Met this girl at a party. She said people called her Vivaldi. I asked, "Is that because you're a brilliant violinist?" She said, "No, it's because my name is Viv and I work at Aldi."
Just received this back from Channel 4... On behalf of Channel 4, may I firstly thank you for your application submitted on behalf of your wife for our new upcoming reality TV show. Also the charming photograph you enclosed of your wife. Whilst agreeing that she could make a worthy contribution to the program if selected, I would point out that there appears to be some misunderstanding of the programmes content and the correct title of the series, which is actually, "Fact Hunt". Kind regards, Director of Programmes Channel 4.
I pulled my 3-year-old son to playschool in his sledge this morning. After finally arriving there twenty minutes later I realised that he was no longer sitting in it. So I quickly turned the car around and drove the same route back.
What"s the difference between a hedgehog and a bus full of united supporters? The hedgehog"s got the pricks on the outside.
I went to my local supermarket and they offered me a "bag for life" - I said "No thanks, I"m already married."
ATTENTION: A friend of mine has two tickets for the 2018 FA Cup Final, both box seats. He paid £2,500 each but he didn't realize last year when he bought them, it was going to be on the same day as his wedding. If you are interested, he is looking for someone to take his place... ...it's at St Paul's Church, Peterborough at 3pm. The bride's name is Nicole, she's 5'4", about 115 lbs, good cook too.....She'll be the one in the white dress.

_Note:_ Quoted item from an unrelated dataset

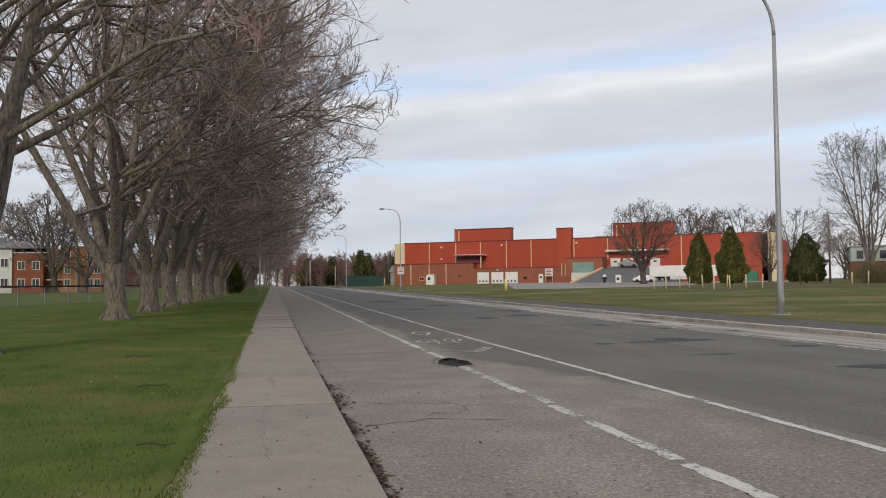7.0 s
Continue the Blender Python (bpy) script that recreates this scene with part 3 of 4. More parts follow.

"Sorry I'm late home," I said as I arrived back from work. "Some bloke had lost a £20 note in Tesco." "Were you helping him look for it?" Asked my wife. "No, I was standing on it." I said.
I bought my new car stereo today, it"s voice activated. If I shout "country" it plays Dolly Parton, if I shout "rock" it plays Guns and Roses. I was driving through town the other day when some children ran out in front of me, I shouted "F*CKING KIDS!" and it played Michael Jackson.